Mar 1, 201810:38 AM
A weekly blog on the New Orleans fine dining scene
I was reading an article yesterday about the “dirty little secret” that a lot of family recipes we think are ancient in fact originated from labels printed on food products in the 1950s. I wasn’t aware it was a secret.
The gist of most of the reader-provided stories on the subject was: Grandchild loves recipe and begs grandmother for details as the latter is on her deathbed. “Oh, child, it was just printed on a box of Borax!” Cue laughter.
I spent some time with my grandmother in the kitchen and have done a great deal of cooking since she passed. I’ve seen the recipes she saved, and while there are a lot of handwritten recipes that could legitimately have been passed down through generations, there are also a lot she clipped from a newspaper or magazine.
My grandmother was an adult with children during the ’50s and entertained guests pretty frequently. Certainly it was “frequently” by my standard. She was a wonderful cook, and though I don’t remember her following recipes for anything she cooked, I wouldn’t be all that surprised if she’d pulled one or two out for a dessert.
Most of what she cooked was food she’d grown up eating, and a good bit of it was from their garden. You don’t need a recipe for green beans with bacon if it’s something you’ve seen your mother or grandmother do your whole life.
But even a legitimate “family recipe” doesn’t guarantee a successful end result. When I was in college in Memphis, I always stopped on the way up and back in Amite to see my grandparents. One afternoon as I was rifling through their freezer after lunch I found a frozen bag of some indeterminate meat-looking things. I asked my grandmother what it was, and after thinking for a bit, she said it must be the doves someone had given my grandfather recently.

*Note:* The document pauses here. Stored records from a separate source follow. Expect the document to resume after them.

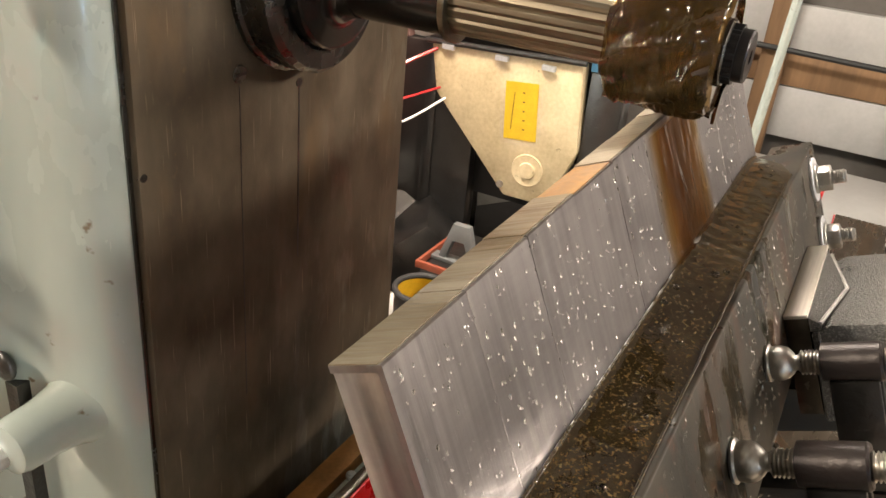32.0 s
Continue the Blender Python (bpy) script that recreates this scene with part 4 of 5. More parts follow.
part("bottle_body", lathe([(0, 0), (0.0, 0.036), (0.22, 0.036), (0.25, 0.02), (0.30, 0.02), (0.30, 0)], "z", 24), WHITE, b2)
part("wire_handle", tube(smooth_path([(0, 0.02, 0.30), (0, 0.075, 0.27), (0, 0.085, 0.22), (0, 0.06, 0.17), (0, 0.037, 0.165)], 5), 0.003, 6), WHITE, b2)
solo("red_hose", tube(smooth_path([(-1.45, 0.40, 1.06), (-1.42, 0.48, 1.09), (-1.36, 0.58, 1.085), (-1.26, 0.63, 1.05), (-1.19, 0.56, 0.95), (-1.163, 0.515, 0.84), (-1.165, 0.512, 0.50), (-1.163, 0.51, 0.02)], 6), 0.006, 8), RED, "thin red hose over the cart and down its side", "hose")
solo("red_spanner", tube([(-1.70, 0.62, 1.155), (-1.55, 0.74, 1.15)], 0.008, 8), ORANGE, "red handled tool on the cloth", "tool")
solo("steel_bracket", lathe([(0, 0.035), (0.02, 0.035), (0.03, 0.02), (0.07, 0.018), (0.075, 0.030), (0.10, 0.030), (0.10, 0)], "z", 16, at=(-1.27, 0.62, 0.894)), TAN_TIN, "small dull fitting on the red tray", "fitting")

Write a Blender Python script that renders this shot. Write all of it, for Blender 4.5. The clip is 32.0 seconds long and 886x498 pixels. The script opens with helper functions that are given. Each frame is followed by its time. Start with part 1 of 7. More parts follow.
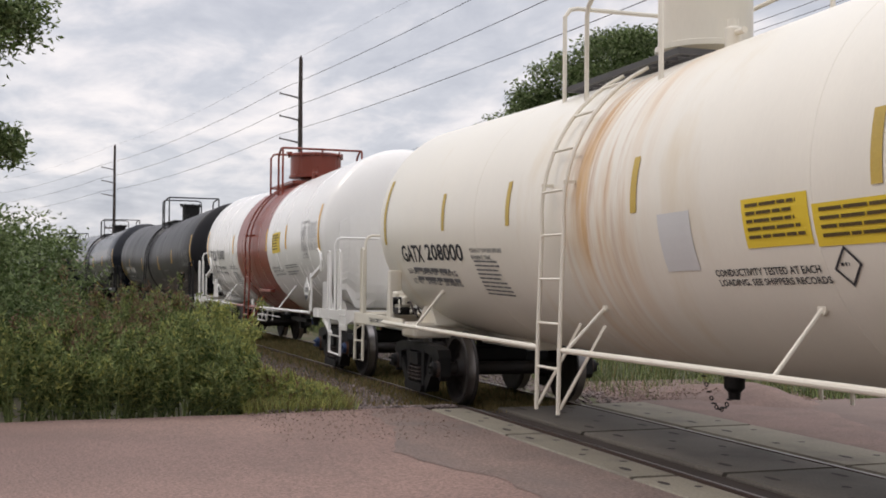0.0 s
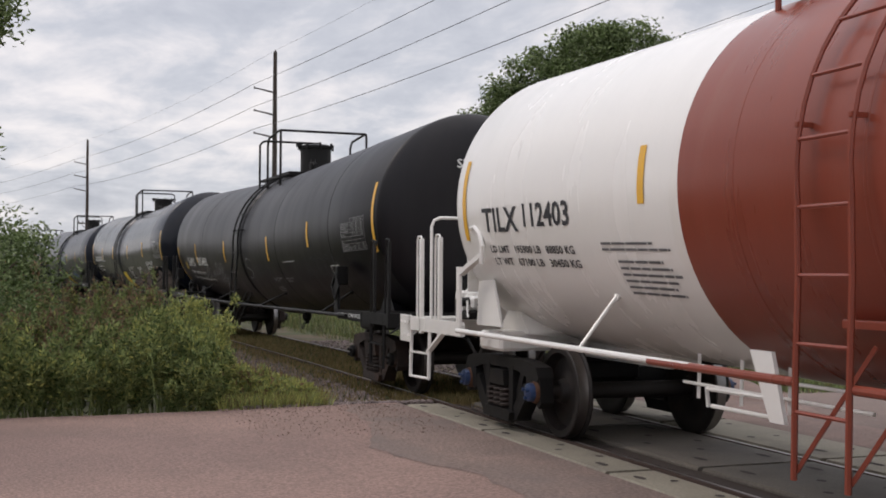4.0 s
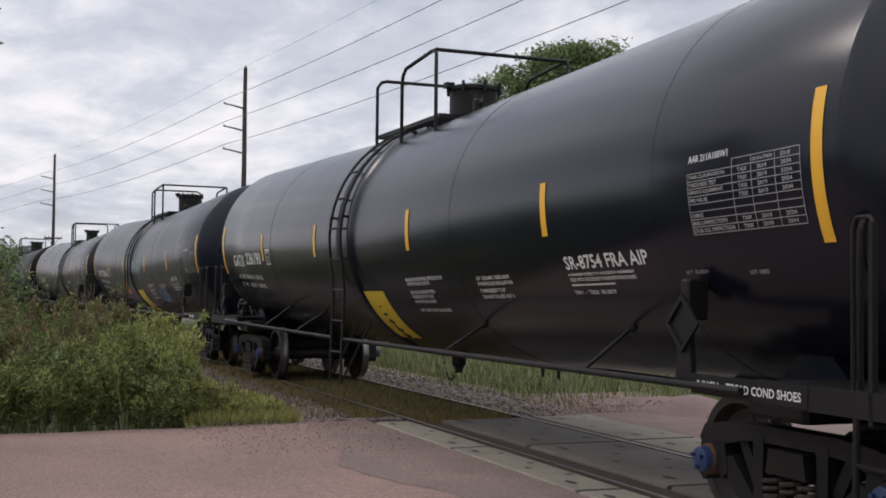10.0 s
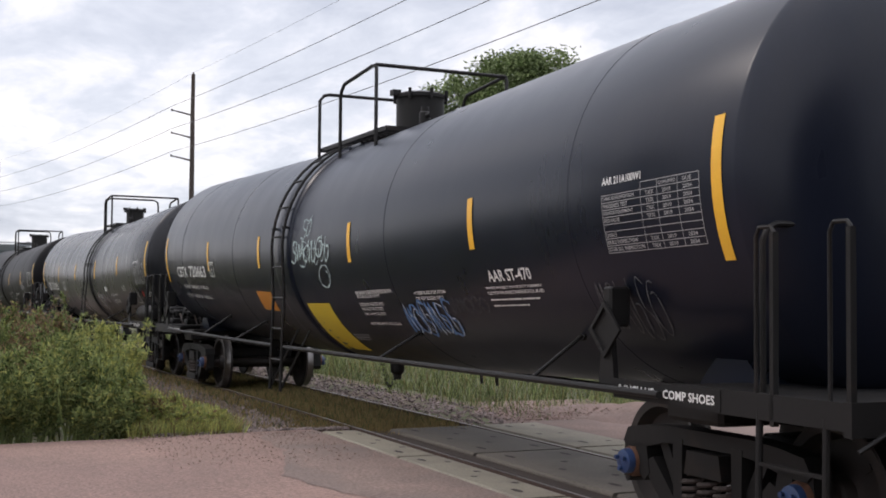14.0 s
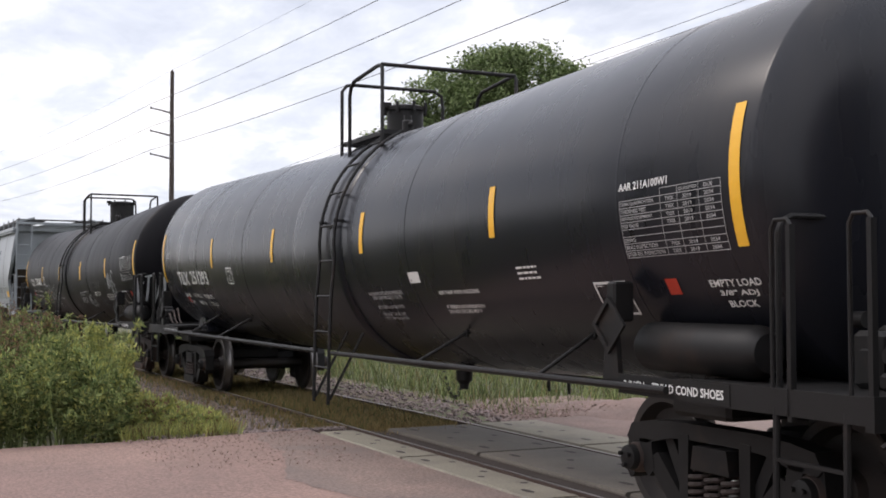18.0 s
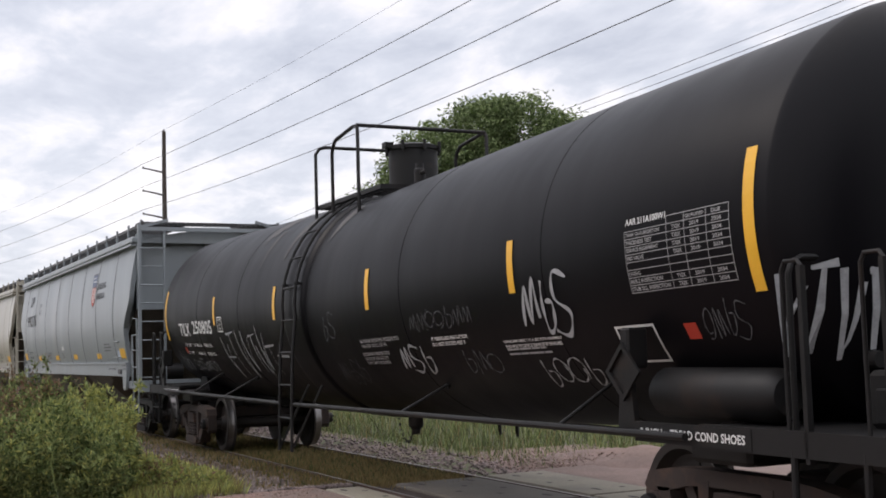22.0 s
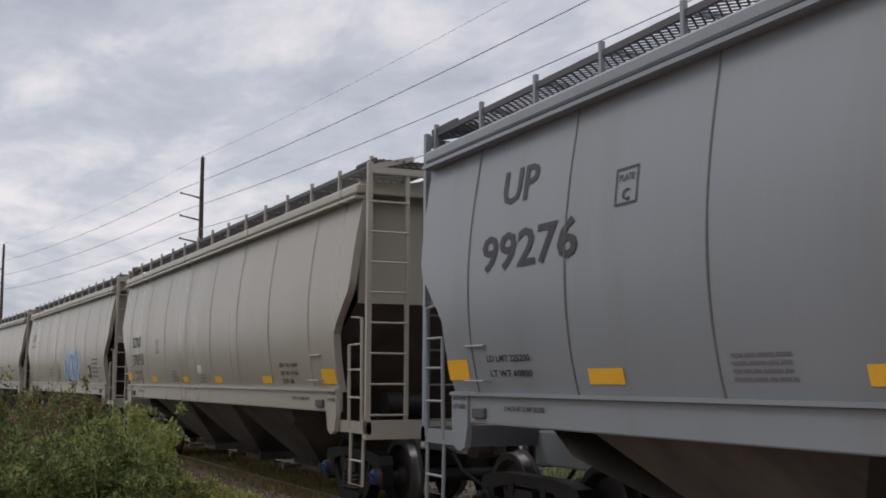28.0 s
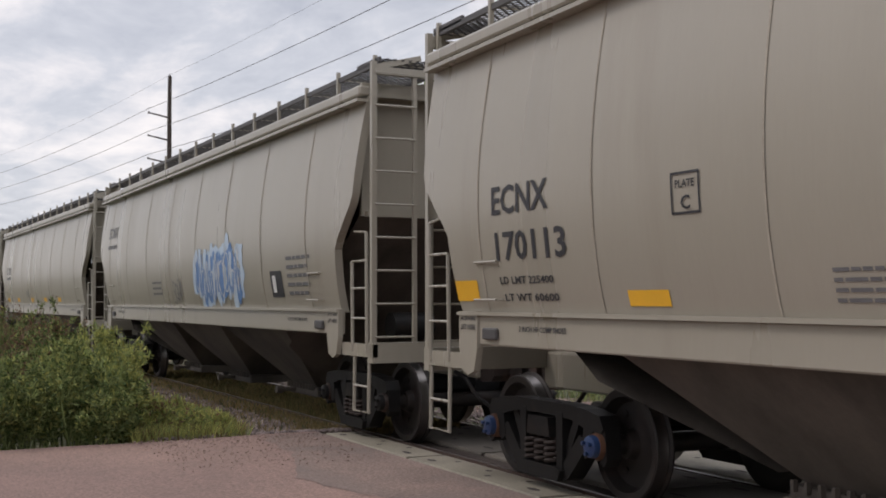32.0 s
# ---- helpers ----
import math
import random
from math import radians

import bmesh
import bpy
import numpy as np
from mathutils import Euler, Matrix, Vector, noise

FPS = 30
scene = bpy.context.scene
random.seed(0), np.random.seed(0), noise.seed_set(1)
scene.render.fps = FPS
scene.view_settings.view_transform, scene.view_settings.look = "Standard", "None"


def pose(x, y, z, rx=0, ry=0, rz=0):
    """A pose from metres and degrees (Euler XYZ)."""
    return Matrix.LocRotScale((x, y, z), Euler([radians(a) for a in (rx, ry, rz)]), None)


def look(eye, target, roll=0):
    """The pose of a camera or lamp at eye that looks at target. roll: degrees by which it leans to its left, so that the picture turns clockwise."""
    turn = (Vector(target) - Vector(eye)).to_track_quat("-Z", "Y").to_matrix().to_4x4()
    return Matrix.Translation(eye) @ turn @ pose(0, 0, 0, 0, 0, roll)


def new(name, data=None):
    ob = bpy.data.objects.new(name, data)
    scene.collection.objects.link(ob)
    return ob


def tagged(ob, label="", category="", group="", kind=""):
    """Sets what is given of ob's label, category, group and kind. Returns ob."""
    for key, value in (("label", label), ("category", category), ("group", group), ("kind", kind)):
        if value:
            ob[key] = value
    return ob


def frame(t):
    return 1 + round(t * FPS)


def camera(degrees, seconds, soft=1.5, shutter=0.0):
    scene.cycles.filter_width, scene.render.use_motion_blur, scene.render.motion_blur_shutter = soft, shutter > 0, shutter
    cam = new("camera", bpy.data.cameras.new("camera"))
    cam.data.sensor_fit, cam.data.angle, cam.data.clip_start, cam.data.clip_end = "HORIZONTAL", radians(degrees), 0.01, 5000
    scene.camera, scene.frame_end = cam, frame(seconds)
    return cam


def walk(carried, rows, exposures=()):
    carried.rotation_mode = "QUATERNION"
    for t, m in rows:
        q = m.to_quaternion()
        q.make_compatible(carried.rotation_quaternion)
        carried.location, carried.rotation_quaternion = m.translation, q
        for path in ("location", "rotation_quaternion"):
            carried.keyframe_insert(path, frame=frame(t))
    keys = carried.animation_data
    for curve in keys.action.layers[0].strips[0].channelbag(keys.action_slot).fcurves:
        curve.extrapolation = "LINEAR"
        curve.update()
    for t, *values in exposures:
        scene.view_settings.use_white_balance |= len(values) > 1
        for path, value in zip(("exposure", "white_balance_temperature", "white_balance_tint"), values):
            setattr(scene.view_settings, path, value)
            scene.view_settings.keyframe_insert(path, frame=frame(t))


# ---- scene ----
# camera: hand-held beside the crossing
cam = camera(41.43, 32.0, soft=1.8)
PATH = [
    (0.0, 0.044, -0.017, 1.62, 91.43, -0.43, 71.18),
    (0.5, 0.008, -0.045, 1.62, 91.20, -0.25, 70.35),
    (1.0, 0.008, -0.053, 1.62, 91.10, -0.46, 70.83),
    (1.5, 0.012, -0.033, 1.62, 90.97, 0.16, 71.22),
    (2.0, 0.030, -0.023, 1.62, 91.20, 0.43, 70.62),
    (2.5, 0.035, -0.010, 1.62, 91.06, 0.39, 70.11),
    (3.0, 0.020, -0.016, 1.62, 90.86, 0.11, 69.99),
    (3.5, 0.023, -0.011, 1.62, 90.96, -0.14, 70.16),
    (4.0, -0.001, -0.006, 1.62, 91.19, -0.33, 69.97),
    (4.5, 0.000, 0.001, 1.62, 91.31, -0.34, 69.69),
    (6.5, -0.072, 0.024, 1.62, 92.45, -0.24, 68.93),
    (7.0, -0.076, 0.049, 1.62, 92.78, -0.17, 68.00),
    (7.5, -0.073, 0.043, 1.62, 92.33, -0.30, 67.84),
    (8.0, -0.079, 0.036, 1.62, 91.99, -0.19, 68.21),
    (8.5, -0.062, 0.042, 1.62, 92.00, -0.14, 68.48),
    (9.0, -0.059, 0.036, 1.62, 91.82, -0.09, 68.27),
    (9.5, -0.025, -0.001, 1.62, 91.97, -0.44, 68.15),
    (10.0, -0.021, -0.013, 1.62, 92.05, -0.65, 68.45),
    (10.5, -0.008, -0.013, 1.62, 92.10, -0.78, 68.55),
    (11.0, 0.008, -0.007, 1.62, 91.79, -1.66, 68.44),
    (11.5, 0.003, 0.020, 1.62, 91.55, -1.21, 68.48),
    (12.0, -0.012, 0.023, 1.62, 91.39, -1.12, 67.70),
    (12.5, -0.016, 0.002, 1.62, 91.67, -0.96, 67.41),
    (13.0, 0.002, -0.011, 1.62, 91.62, -1.01, 67.37),
    (13.5, -0.016, 0.014, 1.62, 91.42, -0.67, 67.58),
    (14.0, -0.057, 0.050, 1.62, 92.46, -0.51, 66.04),
    (14.5, -0.101, 0.066, 1.62, 92.38, -0.15, 65.87),
    (15.0, -0.098, 0.077, 1.62, 93.55, 1.50, 67.07),
    (15.5, -0.137, 0.055, 1.62, 92.20, 1.29, 68.09),
    (17.5, -0.331, -0.042, 1.62, 91.68, 0.23, 63.79),
    (18.0, -0.380, -0.066, 1.62, 92.30, 0.06, 64.99),
    (18.5, -0.429, -0.091, 1.62, 93.01, -0.14, 63.41),
    (19.0, -0.479, -0.116, 1.62, 93.67, -0.39, 61.22),
    (19.5, -0.490, -0.125, 1.62, 94.37, -0.18, 60.34),
    (20.0, -0.501, -0.134, 1.62, 95.23, 0.46, 60.82),
    (20.5, -0.513, -0.144, 1.62, 94.21, 1.13, 62.63),
    (21.0, -0.525, -0.154, 1.62, 92.87, 1.37, 63.42),
    (21.5, -0.504, -0.144, 1.62, 93.56, 1.46, 63.86),
    (22.0, -0.483, -0.134, 1.62, 94.82, 1.71, 64.74),
    (22.5, -0.462, -0.126, 1.62, 95.54, 1.14, 64.18),
    (23.0, -0.442, -0.119, 1.62, 96.97, 0.65, 65.30),
    (23.5, -0.430, -0.122, 1.62, 96.83, 0.60, 66.03),
    (24.0, -0.418, -0.126, 1.62, 97.06, 0.40, 65.53),
    (24.5, -0.406, -0.130, 1.62, 97.31, 0.27, 65.08),
    (25.0, -0.394, -0.135, 1.62, 97.38, 0.38, 64.84),
    (25.5, -0.372, -0.174, 1.62, 97.34, -0.00, 64.51),
    (27.5, -0.285, -0.332, 1.62, 96.42, -0.40, 66.13),
    (28.0, -0.264, -0.372, 1.62, 96.43, -0.24, 66.01),
    (28.5, -0.244, -0.413, 1.62, 95.34, -0.27, 64.96),
    (29.0, -0.225, -0.454, 1.62, 95.24, -0.08, 64.18),
    (29.5, -0.205, -0.397, 1.62, 95.69, -0.77, 64.34),
    (30.0, -0.186, -0.340, 1.62, 94.77, -0.63, 64.53),
    (30.5, -0.167, -0.284, 1.62, 92.97, 0.13, 66.40),
    (31.0, -0.183, -0.259, 1.62, 92.78, 0.90, 66.84),
    (31.5, -0.166, -0.273, 1.62, 92.92, 0.94, 65.95),
    (32.0, -0.167, -0.297, 1.62, 92.49, 0.08, 64.70),
]
EXPOSURE = [(t, e, k, 16.0) for t, e, k in ((0.0, 0.42, 7000.0), (4.0, 0.36, 6950.0), (8.0, 0.42, 6800.0), (12.0, 0.42, 6750.0), (13.0, 0.48, 6750.0), (14.0, 0.76, 6800.0), (15.2, 0.56, 6750.0), (17.5, 0.95, 6850.0), (18.5, 0.85, 6800.0), (19.5, 0.62, 6800.0), (21.0, 0.64, 6800.0), (22.0, 0.72, 6850.0), (23.5, 0.70, 6900.0), (25.0, 0.52, 6850.0), (28.0, 0.20, 6800.0), (29.0, 0.20, 6850.0), (30.0, 0.40, 6900.0), (31.0, 0.62, 6950.0), (32.0, 0.45, 6950.0))]
walk(cam, [(r[0], pose(*r[1:])) for r in PATH], EXPOSURE)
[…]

She said they weren’t likely to eat it, and so gave it to me. I asked her how she’d cook it, and she wrote down a recipe on a little card. I am not going to transcribe it verbatim, but I love that she gave no measurements for salt, pepper, or flour nor a time for how long it should take to “brown [the doves] in butter in Dutch oven.”
She just assumed I’d at least know how to season and when something was brown. I am gratified by her confidence in me, but it was premature. The “doves” were not doves but chicken livers. At first I thought perhaps my grandmother had given me dove breasts because that’s where all the meat is on a dove, really.
Today I could distinguish between frozen chicken livers and frozen dove breasts, but back then I could not and thus followed the recipe my grandmother had given me for doves.
Browning and then braising chicken livers for an hour is not a very good way to cook them, as it happens. My rote adherence to the recipe gave the livers the texture of a chalkboard eraser. The sauce was good, but it wasn’t going to carry the day. To be clear: The problem was not the recipe; I’ve made it since, and it’s much better with doves on the bone.
No, it turns out that it’s generally not the recipe that makes good food but the cook.
If you are among the many folks who’ve discovered a recipe you thought was a family original was nothing of the sort, please share with me. I am particularly interested in stories about aged relatives who hid the origin of their “famous” recipe but were discovered in time to face the music. Coincidentally I am pitching a show called “The Deceitful Elderly” with that premise.